The alligator is a lazy fellow, and instead of hunting for something to eat, he lets his victims hunt him. He lies on the surface of the water with his great mouth open, and like the possum, appears dead. Soon a bug crawls into his open jaws, then a few gnats and mosquitoes land, and finally a swarm of flies. But the alligator does not shut his mouth yet. He is waiting for a whole drove of things to enter.
A little later a lizard will cool himself under the shade of the upper jaw. Then maybe a small bird will come for a meal. After that perhaps a few frogs will hop up to catch the mosquitoes. More flies and little reptiles arrive until a whole crowd of creatures are having an afternoon picnic.
Suddenly there is an earthquake. The big jaw falls, the alligator blinks his eye, gulps down the entire menagerie, and opens his great front door again for more visitors.
That is like the trap that so unexpectedly closes upon pleasure seekers who choose the wrong company. “Thou shalt not follow a multitude to do evil.” Exodus 23:2.
“Be not deceived"; sooner or later, “evil communications corrupt good manners.” 1 Corinthians 15:33. Don’t go with the crowd, dear young friends.

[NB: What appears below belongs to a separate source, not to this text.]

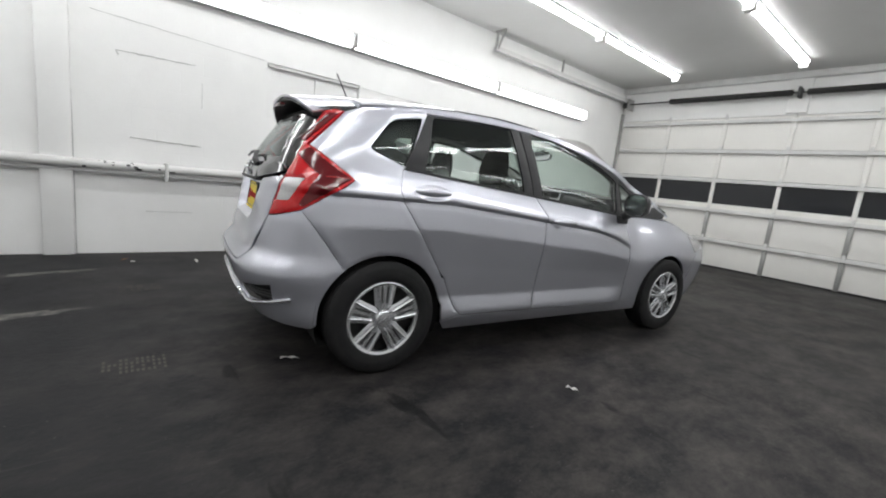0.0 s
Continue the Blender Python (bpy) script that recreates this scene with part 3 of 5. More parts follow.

The Lord Jesus tells us, “Enter ye in at the strait gate; for wide is the gate, and broad is the way, that leadeth to destruction, and many there be which go in thereat.”
“Because strait is the gate, and narrow is the way, which leadeth unto life, and few there be that find it.” Matthew 7:14.
The Lord Jesus is “the way, the truth, and the life.” John 14:6.